Start by making a loop device for the raw disk and enumerating its partitions:

$ sudo losetup  /dev/loop0 disk.raw
$ kpartx -a /dev/loop0

Make a mountpoint and mount the first partition on that mountpoint:

$ sudo mkdir /mnt/disk
$ sudo mount /dev/mapper/loop0p1 /mnt/disk

We need some extra filesystems mounted before we can run certain commands in the chroot:

$ sudo mount --bind /dev /mnt/disk/dev
$ sudo mount --bind /sys /mnt/disk/sys
$ sudo mount --bind /proc /mnt/disk/proc

Now we can hop into the chroot:

$ sudo chroot /mnt/disk

From inside the chroot, remove cloud-init and install google-compute-engine-tools to help with Google cloud:

$ dnf -y remove cloud-init
$ dnf -y install google-compute-engine-tools
$ dnf clean all

The google-compute-engine-tools package has lots of services that help with running on Google cloud. We need to enable each one to run at boot time:

$ systemctl enable google-accounts-daemon google-clock-skew-daemon \
    google-instance-setup google-network-daemon \
    google-shutdown-scripts google-startup-scripts

To learn more about these daemons and what they do, head on over to the GitHub page for the package.
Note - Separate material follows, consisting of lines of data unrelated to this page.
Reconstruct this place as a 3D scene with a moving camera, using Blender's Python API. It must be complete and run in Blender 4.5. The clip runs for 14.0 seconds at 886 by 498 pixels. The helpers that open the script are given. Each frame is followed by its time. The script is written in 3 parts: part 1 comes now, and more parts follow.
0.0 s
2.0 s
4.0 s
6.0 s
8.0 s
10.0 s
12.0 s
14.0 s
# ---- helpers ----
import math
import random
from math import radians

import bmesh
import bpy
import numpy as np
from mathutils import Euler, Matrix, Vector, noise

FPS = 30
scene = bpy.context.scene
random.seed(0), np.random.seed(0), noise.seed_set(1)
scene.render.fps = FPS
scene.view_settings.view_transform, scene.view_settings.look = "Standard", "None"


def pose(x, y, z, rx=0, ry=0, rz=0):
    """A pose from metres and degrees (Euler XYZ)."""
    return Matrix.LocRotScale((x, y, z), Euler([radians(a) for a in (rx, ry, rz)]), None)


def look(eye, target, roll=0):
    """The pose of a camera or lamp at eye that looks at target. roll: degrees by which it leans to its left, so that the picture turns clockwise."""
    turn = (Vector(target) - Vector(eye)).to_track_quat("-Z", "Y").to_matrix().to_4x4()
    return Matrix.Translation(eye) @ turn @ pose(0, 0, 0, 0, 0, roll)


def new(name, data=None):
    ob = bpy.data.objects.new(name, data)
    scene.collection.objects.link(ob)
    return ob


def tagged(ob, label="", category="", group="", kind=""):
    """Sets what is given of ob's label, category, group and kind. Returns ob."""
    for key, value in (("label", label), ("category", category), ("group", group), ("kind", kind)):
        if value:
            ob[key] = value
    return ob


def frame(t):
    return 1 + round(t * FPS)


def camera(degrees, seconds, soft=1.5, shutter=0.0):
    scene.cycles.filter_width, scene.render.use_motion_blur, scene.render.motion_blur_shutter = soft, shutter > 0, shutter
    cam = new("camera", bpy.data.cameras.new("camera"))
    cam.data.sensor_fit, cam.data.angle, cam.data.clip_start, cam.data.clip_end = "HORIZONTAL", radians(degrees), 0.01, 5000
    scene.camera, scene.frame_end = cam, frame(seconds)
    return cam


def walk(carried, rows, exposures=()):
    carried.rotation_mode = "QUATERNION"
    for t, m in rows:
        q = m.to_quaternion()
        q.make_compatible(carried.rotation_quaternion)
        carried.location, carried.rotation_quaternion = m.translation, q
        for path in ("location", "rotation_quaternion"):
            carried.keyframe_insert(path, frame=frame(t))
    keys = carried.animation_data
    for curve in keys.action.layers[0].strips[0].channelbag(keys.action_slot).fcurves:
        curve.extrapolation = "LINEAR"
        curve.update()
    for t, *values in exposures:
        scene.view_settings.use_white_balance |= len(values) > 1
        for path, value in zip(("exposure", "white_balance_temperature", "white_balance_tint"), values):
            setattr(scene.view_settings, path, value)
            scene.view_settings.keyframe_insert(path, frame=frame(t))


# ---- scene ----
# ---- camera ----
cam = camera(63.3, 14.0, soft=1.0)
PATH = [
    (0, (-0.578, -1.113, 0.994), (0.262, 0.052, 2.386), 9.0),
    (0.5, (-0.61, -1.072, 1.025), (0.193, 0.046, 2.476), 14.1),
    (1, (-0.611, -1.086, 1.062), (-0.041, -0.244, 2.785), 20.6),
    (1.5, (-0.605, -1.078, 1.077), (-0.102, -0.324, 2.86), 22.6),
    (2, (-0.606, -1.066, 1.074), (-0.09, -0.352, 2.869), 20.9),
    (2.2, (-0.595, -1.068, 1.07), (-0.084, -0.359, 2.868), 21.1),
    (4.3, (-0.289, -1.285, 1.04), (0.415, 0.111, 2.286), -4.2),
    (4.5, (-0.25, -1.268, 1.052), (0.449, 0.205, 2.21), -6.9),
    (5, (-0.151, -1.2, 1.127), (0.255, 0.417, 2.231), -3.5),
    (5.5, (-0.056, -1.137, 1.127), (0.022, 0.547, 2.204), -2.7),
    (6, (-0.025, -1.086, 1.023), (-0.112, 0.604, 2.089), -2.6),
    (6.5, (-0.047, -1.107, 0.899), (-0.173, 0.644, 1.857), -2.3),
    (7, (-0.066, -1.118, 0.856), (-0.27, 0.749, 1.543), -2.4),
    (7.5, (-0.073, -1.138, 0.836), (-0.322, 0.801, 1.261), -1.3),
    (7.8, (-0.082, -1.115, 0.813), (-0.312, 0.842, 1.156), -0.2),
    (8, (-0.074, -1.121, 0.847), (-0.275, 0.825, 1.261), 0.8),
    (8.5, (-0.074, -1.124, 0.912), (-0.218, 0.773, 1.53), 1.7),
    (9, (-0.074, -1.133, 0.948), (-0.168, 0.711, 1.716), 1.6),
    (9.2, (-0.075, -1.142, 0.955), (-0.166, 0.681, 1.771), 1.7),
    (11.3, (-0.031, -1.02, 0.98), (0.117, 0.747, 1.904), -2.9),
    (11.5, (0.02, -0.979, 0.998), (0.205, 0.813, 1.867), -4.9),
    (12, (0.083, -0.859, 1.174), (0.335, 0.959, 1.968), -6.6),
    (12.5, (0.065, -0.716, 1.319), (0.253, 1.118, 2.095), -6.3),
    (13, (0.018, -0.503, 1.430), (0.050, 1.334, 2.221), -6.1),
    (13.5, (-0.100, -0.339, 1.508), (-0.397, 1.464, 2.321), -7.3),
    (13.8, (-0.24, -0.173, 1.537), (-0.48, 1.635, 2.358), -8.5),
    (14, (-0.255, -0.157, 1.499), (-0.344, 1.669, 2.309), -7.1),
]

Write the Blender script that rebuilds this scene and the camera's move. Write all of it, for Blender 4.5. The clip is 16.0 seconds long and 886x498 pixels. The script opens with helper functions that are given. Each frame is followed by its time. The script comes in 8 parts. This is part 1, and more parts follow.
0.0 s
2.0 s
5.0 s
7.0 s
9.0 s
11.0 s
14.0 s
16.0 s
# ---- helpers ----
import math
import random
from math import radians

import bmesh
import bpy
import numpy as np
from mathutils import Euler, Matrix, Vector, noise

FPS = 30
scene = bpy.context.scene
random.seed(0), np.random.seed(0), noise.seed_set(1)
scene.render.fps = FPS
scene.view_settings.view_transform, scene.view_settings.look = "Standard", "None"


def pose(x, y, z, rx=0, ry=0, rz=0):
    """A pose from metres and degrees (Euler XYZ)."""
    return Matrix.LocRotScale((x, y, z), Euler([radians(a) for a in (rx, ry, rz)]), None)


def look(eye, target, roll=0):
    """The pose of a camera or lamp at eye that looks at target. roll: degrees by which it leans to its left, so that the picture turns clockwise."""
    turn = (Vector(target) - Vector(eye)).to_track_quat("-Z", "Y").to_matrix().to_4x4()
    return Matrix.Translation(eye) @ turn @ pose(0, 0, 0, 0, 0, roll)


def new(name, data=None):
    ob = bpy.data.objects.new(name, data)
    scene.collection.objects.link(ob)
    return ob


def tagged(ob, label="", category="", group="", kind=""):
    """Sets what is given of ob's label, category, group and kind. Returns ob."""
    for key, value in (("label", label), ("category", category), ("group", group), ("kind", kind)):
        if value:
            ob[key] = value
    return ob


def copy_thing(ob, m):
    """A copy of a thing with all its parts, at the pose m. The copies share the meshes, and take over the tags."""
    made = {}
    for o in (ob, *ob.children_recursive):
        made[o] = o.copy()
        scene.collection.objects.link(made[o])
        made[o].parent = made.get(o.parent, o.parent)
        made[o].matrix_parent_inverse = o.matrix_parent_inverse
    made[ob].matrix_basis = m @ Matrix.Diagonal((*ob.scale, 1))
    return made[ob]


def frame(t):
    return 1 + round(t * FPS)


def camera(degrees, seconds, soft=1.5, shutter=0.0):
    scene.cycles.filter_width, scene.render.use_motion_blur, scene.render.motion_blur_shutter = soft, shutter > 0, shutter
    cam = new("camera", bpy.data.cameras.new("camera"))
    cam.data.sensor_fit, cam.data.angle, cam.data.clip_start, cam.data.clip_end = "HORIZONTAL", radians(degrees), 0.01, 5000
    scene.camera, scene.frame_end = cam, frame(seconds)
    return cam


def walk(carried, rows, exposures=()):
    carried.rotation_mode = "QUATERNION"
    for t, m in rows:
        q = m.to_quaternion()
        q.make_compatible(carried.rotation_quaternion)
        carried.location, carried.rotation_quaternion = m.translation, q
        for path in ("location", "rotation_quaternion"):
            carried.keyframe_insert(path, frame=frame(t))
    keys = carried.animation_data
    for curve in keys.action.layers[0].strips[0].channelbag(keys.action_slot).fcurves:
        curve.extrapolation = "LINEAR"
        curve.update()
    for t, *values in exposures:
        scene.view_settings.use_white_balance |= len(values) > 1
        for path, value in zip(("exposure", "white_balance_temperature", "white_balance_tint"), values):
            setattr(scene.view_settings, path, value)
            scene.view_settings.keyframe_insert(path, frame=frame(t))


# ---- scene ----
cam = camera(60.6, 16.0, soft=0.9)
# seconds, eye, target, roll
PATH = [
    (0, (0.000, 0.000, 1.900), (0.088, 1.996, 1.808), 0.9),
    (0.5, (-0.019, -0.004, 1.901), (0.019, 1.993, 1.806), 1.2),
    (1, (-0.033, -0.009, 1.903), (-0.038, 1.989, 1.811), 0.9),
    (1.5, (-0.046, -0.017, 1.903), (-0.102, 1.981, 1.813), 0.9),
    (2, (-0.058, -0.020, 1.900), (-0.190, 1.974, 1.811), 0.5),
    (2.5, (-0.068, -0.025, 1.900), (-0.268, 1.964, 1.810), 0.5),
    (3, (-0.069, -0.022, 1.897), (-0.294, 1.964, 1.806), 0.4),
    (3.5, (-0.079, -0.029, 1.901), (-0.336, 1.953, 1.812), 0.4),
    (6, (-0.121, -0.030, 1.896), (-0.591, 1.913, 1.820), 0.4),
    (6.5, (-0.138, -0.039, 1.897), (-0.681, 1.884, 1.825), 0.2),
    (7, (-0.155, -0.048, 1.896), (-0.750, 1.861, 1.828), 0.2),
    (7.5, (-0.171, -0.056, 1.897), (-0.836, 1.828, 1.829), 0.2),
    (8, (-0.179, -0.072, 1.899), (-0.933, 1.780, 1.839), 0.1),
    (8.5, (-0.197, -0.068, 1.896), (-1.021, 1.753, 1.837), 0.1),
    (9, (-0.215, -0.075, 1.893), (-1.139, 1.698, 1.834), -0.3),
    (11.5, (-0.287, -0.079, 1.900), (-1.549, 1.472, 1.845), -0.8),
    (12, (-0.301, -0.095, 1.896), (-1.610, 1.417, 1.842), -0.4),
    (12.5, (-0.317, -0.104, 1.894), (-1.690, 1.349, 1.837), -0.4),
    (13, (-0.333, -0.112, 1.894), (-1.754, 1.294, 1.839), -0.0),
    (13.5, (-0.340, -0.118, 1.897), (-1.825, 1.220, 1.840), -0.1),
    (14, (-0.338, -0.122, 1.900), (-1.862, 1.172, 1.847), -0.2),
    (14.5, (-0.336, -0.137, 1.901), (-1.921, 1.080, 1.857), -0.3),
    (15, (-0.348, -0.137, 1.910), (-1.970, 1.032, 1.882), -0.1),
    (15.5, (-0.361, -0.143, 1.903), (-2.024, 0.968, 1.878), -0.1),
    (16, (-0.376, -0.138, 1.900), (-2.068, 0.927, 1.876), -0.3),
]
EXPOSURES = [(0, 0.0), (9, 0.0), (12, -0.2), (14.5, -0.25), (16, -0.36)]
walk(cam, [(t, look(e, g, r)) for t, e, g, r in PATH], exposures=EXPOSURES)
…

Exit the chroot and get back to your main system. Now that we have this image just like we want it, it’s time to unmount the image and send it to the cloud:

$ sudo umount /mnt/disk/dev /mnt/disk/sys /mnt/disk/proc
$ sudo umount /mnt/disk
$ sudo losetup -d /dev/loop0
$ tar cvzf fedora-30-google-cloud-fixed.tar.gz disk.raw
$ gsutil cp fedora-30-google-cloud-fixed.tar.gz gs://fedora-cloud-image-30/
$ gcloud compute images create --source-uri \
    gs://fedora-cloud-image-30/fedora-30-google-cloud-fixed.tar.gz \
    fedora-30-google-cloud-fixed

Start a new instance with this fixed image and watch it boot in the serial console:

[   10.379253] RAPL PMU: API unit is 2^-32 Joules, 3 fixed counters, 10737418240 ms ovfl timer
[   10.381350] RAPL PMU: hw unit of domain pp0-core 2^-0 Joules
[   10.382487] RAPL PMU: hw unit of domain package 2^-0 Joules
[   10.383415] RAPL PMU: hw unit of domain dram 2^-16 Joules
[   10.503233] EDAC sbridge:  Ver: 1.1.2


Fedora 30 (Cloud Edition)
Kernel 5.1.20-300.fc30.x86_64 on an x86_64 (ttyS0)

instance-2 login:

Yes! A ten second boot with networking is exactly what I needed.